CLAMAN: But Clayton Homes, then, is not going to be getting rid of inventory in that regard.


BUFFETT: Well, we get rid of inventory because we don't build too much. It's really the households at the other end. There were too many houses out there, particularly in some localities. That's getting solved, Liz, and I predicted in the annual report that except for a few spots, a year from when I wrote that report, February next year, I think we'll be a long way back to normal.


CLAMAN: I talked to Carol Loomis, of course one of the journalists who will be issuing up questions today at the meeting. And she said as of yesterday, she was still getting late questions about Goldman Sachs; it's almost the top topic of the day, you know. As it pertains to that $5 billion investment that you made in Goldman Sachs, do you feel as good today about the Goldman Sachs investment as you did back in 2008 when you made it?


BUFFETT: I feel better. I mean, I love that investment because we have $5 billion in a preferred paying us 10 percent. That's $15 a second. So tick, tick, tick, $15 every time I say that. And I have no worries about getting that $900 a minute, you know, $500 million a year. Plus, we've got some very interesting warrants. So, I -- that's one of my favorites.


CLAMAN: It doesn't sound like you're worried about the overhang of investigations that swirl around this country.


BUFFETT: Well, nobody likes investigations and I went through that at Salomon and who knows how everything comes out on that. But I know that Goldman -- I did my first trade with Goldman in January of 1956, 44 years ago. They've raised money for me lots of times, helped create jobs in that respect. We've made acquisitions through them. I've done all kinds of things, and I have been very well served.


CLAMAN: Are you disappointed, though, in what you've seen so far as far as the emails that have been released?

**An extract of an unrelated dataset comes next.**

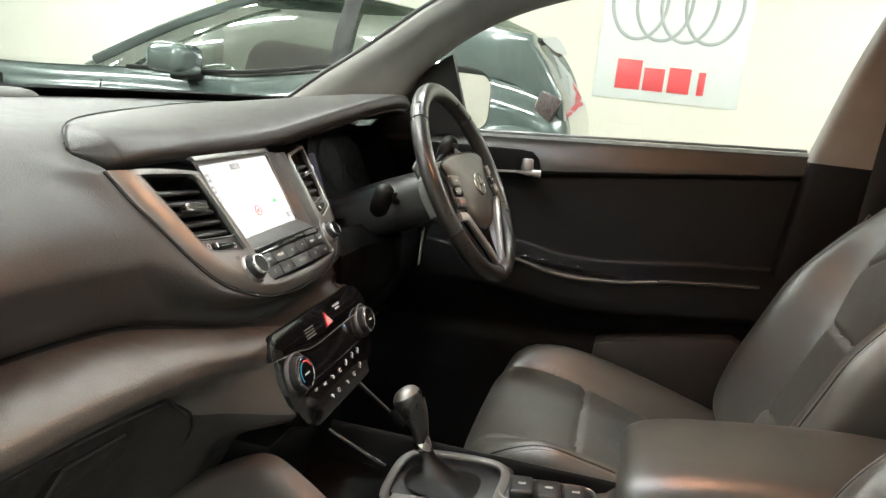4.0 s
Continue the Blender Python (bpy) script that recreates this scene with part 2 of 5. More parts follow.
def curve_table(tab, x):
    """Smooth interpolation with no overshoot between the table's points."""
    xs, ys_ = [a for a, b in tab], [b for a, b in tab]
    if x <= xs[0] or x >= xs[-1]:
        return lerp_table(tab, x)
    i = max(k for k in range(len(xs) - 1) if xs[k] <= x)
    d = [(ys_[k + 1] - ys_[k]) / (xs[k + 1] - xs[k]) for k in range(len(xs) - 1)]

    def slope(k):
        if k == 0 or k == len(xs) - 1:
            return d[0] if k == 0 else d[-1]
        return 0.0 if d[k - 1] * d[k] <= 0 else 2 * d[k - 1] * d[k] / (d[k - 1] + d[k])

    h = xs[i + 1] - xs[i]
    t = (x - xs[i]) / h
    return ((1 + 2 * t) * (1 - t) ** 2 * ys_[i] + t * (1 - t) ** 2 * h * slope(i) + t * t * (3 - 2 * t) * ys_[i + 1] + t * t * (t - 1) * h * slope(i + 1))


def soft_table(tab, x, w):
    return sum(curve_table(tab, x + w * k) for k in (-1, -0.5, 0, 0.5, 1)) / 5


def pillow(hx, hy, p, top, skirt, edge, m, n=64, tuck=0.92, edge_from=0.80):
    """An upholstered pad: superellipse outline, a height field on top, rounded edges and a skirt below."""
    rows = []
    for i in range(n + 1):
        row = []
        for j in range(n + 1):
            u, v = 2 * i / n - 1, 2 * j / n - 1
            k = max(abs(u), abs(v), 1e-9)
            du, dv = u / k, v / k
            s = 1 / max(1.0, abs(du) ** p + abs(dv) ** p) ** (1 / p)
            x, y = hx * du * s * k, hy * dv * s * k
            t = max(0.0, (k - edge_from) / (1 - edge_from))
            row.append((x, y, top(x, y) - edge * (1 - math.sqrt(max(0, 1 - t * t)))))
        rows.append(row)
    bm = grid(rows)
    ring = [(i, 0) for i in range(n)] + [(n, j) for j in range(n)] + [(i, n) for i in range(n, 0, -1)] + [(0, j) for j in range(n, 0, -1)]
    bm.verts.ensure_lookup_table()
    idx = lambda i, j: bm.verts[i * (n + 1) + j]
    prev = [idx(i, j) for i, j in ring]
    base = [Vector(v.co) for v in prev]
    for f in (0.33, 0.66, 1.0):
        sc = 1 - (1 - tuck) * f * f
        cur = [bm.verts.new((c.x * sc, c.y * sc, c.z + (skirt - c.z) * f)) for c in base]
        for a in range(len(cur)):
            b = (a + 1) % len(cur)
            bm.faces.new((prev[a], prev[b], cur[b], cur[a]))
        prev = cur
    bm.faces.new(prev)
    bmesh.ops.transform(bm, matrix=m, verts=bm.verts)
    return bm


def words(body, size, m, mat, parent, name="lettering", label=""):
    """Raised lettering in the built-in font, turned into a mesh."""
    cu = bpy.data.curves.new(name, "FONT")
    cu.body, cu.size, cu.extrude, cu.align_x, cu.align_y = body, size, 0.0002, "CENTER", "CENTER"
    tmp = bpy.data.objects.new(name, cu)
    me = bpy.data.meshes.new_from_object(tmp)
    bpy.data.objects.remove(tmp)
    me.transform(m)
    me.materials.clear()
    me.materials.append(mat)
    ob = new(name, me)
    ob.parent = parent
    return ob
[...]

I mean, it's just something that a lot of people question at this point.


BUFFETT: Yes, well, I would say this, if I saw the emails of everybody in business or government or maybe even the clergy, who knows what I would find.


CLAMAN: Then, the question remains, people ask is capitalism under attack? There's been some bashing recently. Do you get a negative sense in this nation that capitalism's in trouble?

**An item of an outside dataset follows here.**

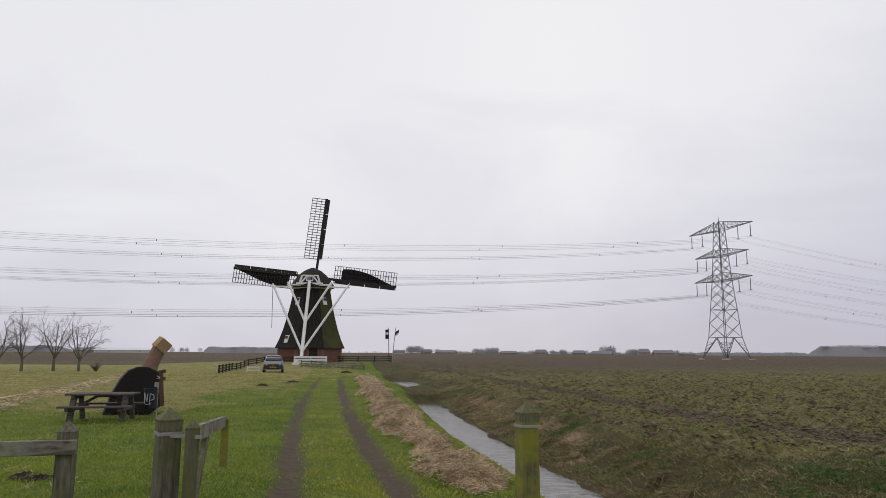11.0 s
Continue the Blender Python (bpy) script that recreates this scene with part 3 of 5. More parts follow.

BUFFETT: The American people believe in capitalism. I mean, they may get very upset about this or that, but they believe in our democracy. They may get upset with Congress from time to time. But this country works. I mean, it works for the citizens, it works for business. It's a remarkable place, I mean when you think about it. And it has lots of imperfections. We try to get rid of this one and that one as we go through life of the country and it's a better country now than it was 50 years ago or 100 years ago.

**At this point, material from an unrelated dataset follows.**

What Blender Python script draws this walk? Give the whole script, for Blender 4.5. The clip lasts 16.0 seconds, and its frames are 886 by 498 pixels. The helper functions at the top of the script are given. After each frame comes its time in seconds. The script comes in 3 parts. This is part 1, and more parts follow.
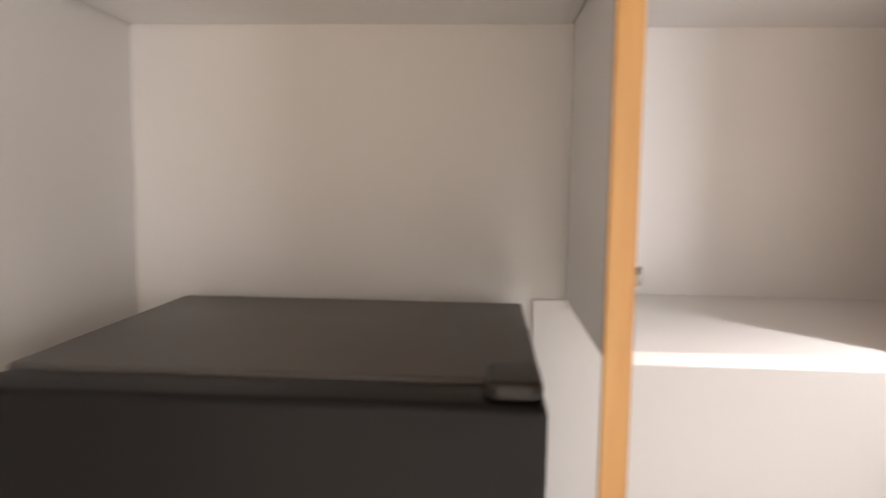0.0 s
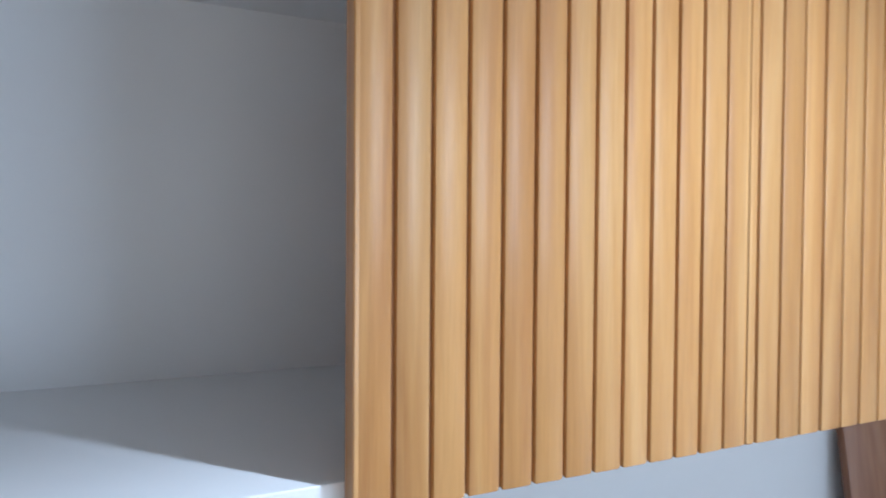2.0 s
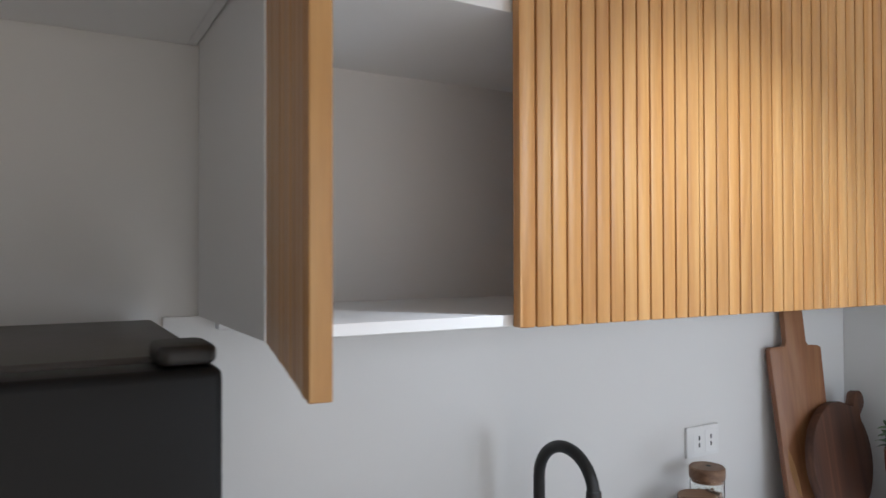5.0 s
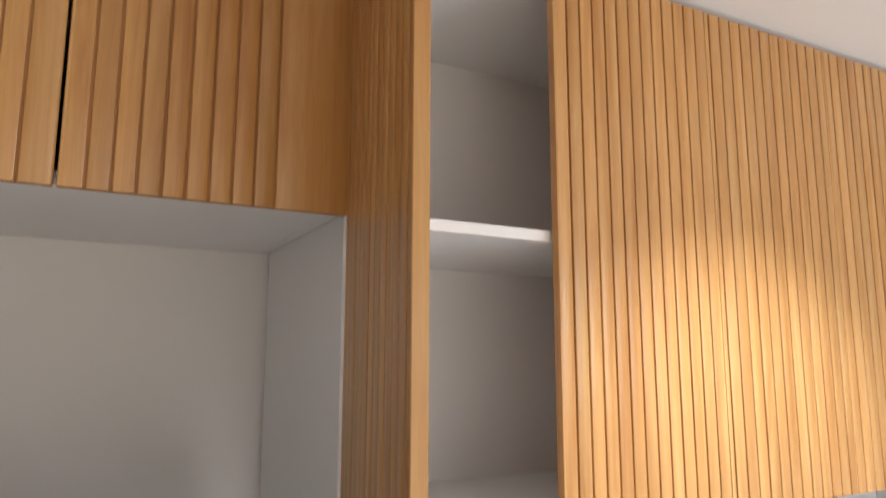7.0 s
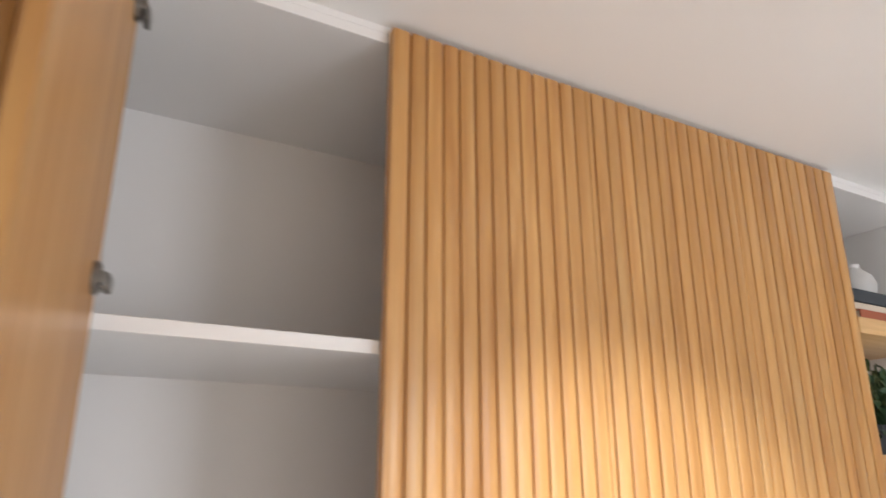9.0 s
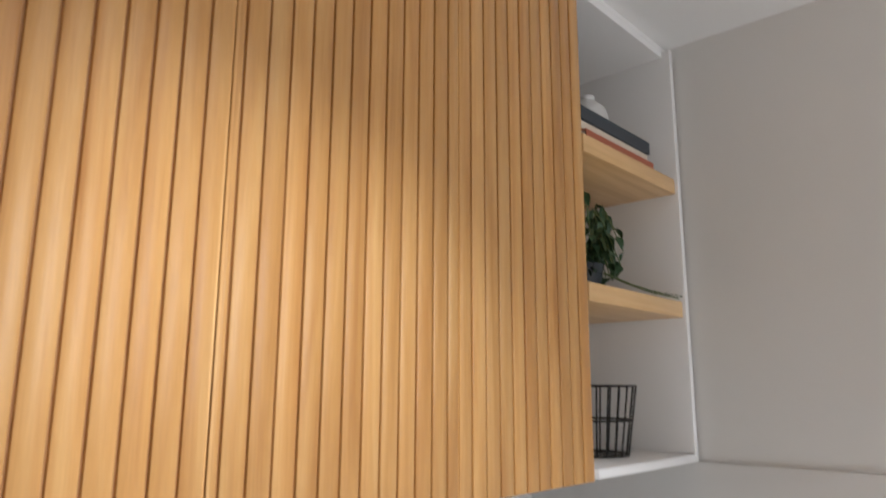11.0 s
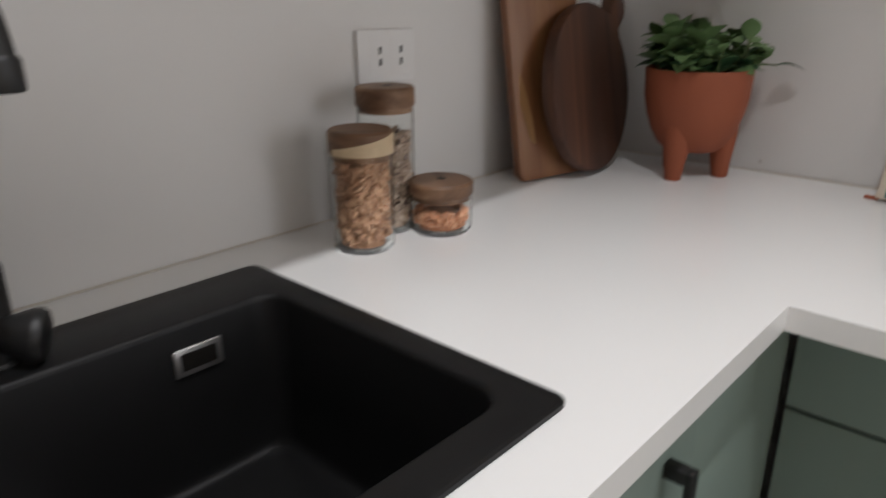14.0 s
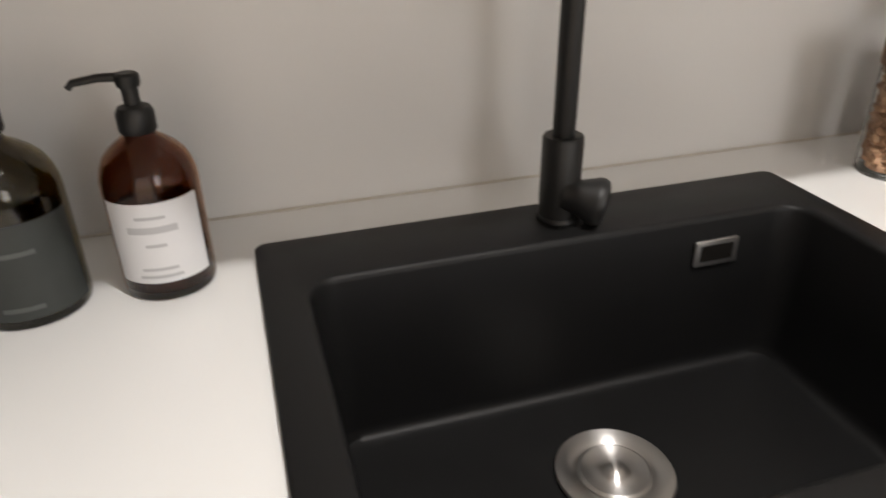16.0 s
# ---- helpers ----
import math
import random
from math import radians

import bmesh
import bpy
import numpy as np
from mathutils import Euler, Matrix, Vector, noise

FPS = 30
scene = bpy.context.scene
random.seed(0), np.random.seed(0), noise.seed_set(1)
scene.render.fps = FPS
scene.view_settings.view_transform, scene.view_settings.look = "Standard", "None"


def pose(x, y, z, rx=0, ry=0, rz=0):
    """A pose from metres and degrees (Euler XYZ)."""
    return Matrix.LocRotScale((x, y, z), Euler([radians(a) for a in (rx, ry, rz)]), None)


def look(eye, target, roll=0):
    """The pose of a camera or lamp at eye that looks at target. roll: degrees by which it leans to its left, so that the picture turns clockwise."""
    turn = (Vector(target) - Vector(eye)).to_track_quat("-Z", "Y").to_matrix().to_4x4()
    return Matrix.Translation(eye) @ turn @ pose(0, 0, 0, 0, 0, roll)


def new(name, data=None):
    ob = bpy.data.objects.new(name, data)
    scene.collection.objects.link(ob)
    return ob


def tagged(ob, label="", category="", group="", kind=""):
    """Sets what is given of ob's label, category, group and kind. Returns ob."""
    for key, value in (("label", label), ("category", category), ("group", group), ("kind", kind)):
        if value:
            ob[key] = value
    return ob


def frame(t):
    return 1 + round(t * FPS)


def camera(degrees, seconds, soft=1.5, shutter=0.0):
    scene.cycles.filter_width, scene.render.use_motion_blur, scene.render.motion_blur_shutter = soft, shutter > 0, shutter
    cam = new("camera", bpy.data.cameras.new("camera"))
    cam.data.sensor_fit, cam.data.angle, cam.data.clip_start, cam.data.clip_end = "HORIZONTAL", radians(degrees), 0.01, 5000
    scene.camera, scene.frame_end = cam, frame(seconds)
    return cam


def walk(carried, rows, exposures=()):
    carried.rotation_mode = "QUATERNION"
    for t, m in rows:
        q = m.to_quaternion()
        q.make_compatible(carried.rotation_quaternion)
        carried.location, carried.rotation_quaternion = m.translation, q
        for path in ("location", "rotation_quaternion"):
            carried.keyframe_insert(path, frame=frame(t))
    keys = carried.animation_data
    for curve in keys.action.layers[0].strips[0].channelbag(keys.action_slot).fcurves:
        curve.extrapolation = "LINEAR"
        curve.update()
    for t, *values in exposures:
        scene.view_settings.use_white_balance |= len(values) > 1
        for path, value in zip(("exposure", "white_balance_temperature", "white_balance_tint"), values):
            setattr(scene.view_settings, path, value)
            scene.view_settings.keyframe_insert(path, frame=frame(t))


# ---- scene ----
cam = camera(65.0, 16.0, 1.5, 0.45)
PATH = [
    (0, (-0.132, -1.146, 1.684), (-0.258, 0.840, 1.485), 0.8),
    (0.4, (-0.037, -1.004, 1.699), (0.025, 0.992, 1.577), 0.7),
    (0.8, (0.041, -0.887, 1.669), (0.386, 1.083, 1.682), 1.2),
    (1.2, (0.074, -0.838, 1.668), (0.789, 1.029, 1.705), 1.7),
    (1.6, (0.159, -0.823, 1.661), (0.959, 1.010, 1.660), 1.4),
    (2, (0.200, -0.836, 1.667), (1.095, 0.952, 1.624), 0.4),
    (2.3, (0.192, -0.862, 1.649), (1.160, 0.888, 1.673), -0.1),
    (2.6, (0.172, -0.924, 1.629), (1.194, 0.795, 1.662), -0.4),
    (3, (0.135, -0.988, 1.604), (1.166, 0.726, 1.626), 0.0),
    (3.5, (0.076, -1.049, 1.573), (1.117, 0.658, 1.606), -0.1),
    (5.8, (-0.306, -1.251, 1.61), (0.644, 0.509, 1.634), -0.0),
    (6, (-0.311, -1.262, 1.64), (0.634, 0.5, 1.68), -0.0),
    (6.4, (-0.32, -1.27, 1.683), (0.616, 0.492, 1.83), 0.0),
    (7, (-0.315, -1.279, 1.741), (0.612, 0.465, 2.055), 0.1),
    (7.5, (-0.31, -1.276, 1.771), (0.621, 0.437, 2.217), 0.6),
    (8, (-0.291, -1.279, 1.788), (0.611, 0.416, 2.347), 0.6),
    (8.5, (-0.197, -1.262, 1.803), (0.692, 0.434, 2.38), 0.7),
    (9, (-0.018, -1.199, 1.785), (0.927, 0.455, 2.394), -0.0),
    (11.3, (0.362, -1.013, 1.584), (1.867, 0.267, 1.894), 0.2),
    (11.5, (0.362, -1.005, 1.549), (1.885, 0.275, 1.757), 0.3),
    (12, (0.384, -0.968, 1.465), (1.936, 0.294, 1.463), 0.0),
    (12.5, (0.48, -0.913, 1.374), (2.029, 0.337, 1.179), -0.2),
    (13, (0.545, -0.878, 1.296), (2.054, 0.375, 0.902), -0.4),
    (13.2, (0.558, -0.86, 1.253), (2.054, 0.391, 0.809), -0.7),
    (13.5, (0.553, -0.854, 1.244), (2.015, 0.395, 0.692), -0.7),
    (14, (0.467, -0.782, 1.21), (1.856, 0.485, 0.526), -0.2),
    (14.5, (0.413, -0.77, 1.197), (1.522, 0.695, 0.407), -0.2),
    (15, (0.379, -0.763, 1.203), (1.214, 0.797, 0.271), -0.2),
    (15.5, (0.342, -0.748, 1.203), (0.973, 0.894, 0.251), -0.7),
    (16, (0.302, -0.708, 1.223), (0.809, 0.975, 0.267), -0.8),
]
EXPOSURES = [
    (0.0, 1.05, 6350, 16),
    (1.0, 0.78, 6500, 12),
    (1.5, 0.45, 5200, 9),
    (2.0, 0.25, 4700, 6),
    (2.6, 0.10, 4500, 4),
    (3.7, 0.03, 4200, 2),
    (5.8, 0.44, 5950, 12),
    (7.5, 0.76, 5850, 12),
    (9.2, 0.60, 5850, 12),
    (11.3, 0.0, 5750, 10),
    (13.0, -0.12, 6050, 12),
    (14.0, -0.46, 6050, 12),
    (15.0, -0.28, 6300, 12),
    (15.5, -0.04, 6500, 12),
    (16.0, 0.16, 6500, 12),
]
walk(cam, [(t, look(e, a, r)) for t, e, a, r in PATH], EXPOSURES)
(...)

CLAMAN: Well, I'll tell you, Americans here believe in you, and then that leads to what people really want to know is your succession plan. And you keep saying you've got these three names under wraps in your office. Do you feel in a way that you ought to let people make the decision of who those three people are, whether they want to keep the stock?


BUFFETT: Well, they aren't under wraps in the office. I -- the Board of Director spends more time talking about a succession. and we have a board meeting on Monday; we'll talk about it more than anything else. And if I drop dead tonight from overeating or whatever it may be, tomorrow morning, there will be a successor in place, and the board knows exactly who. And if for some reason that person dropped dead, there's a second choice.


So, there's actually could be easily more than three choices now. There happen to be three, and they'll come from within. I mean, we want -- and they'll be reasonably young, because we want them to have a long shot at it. But we have never been better prepared for succession.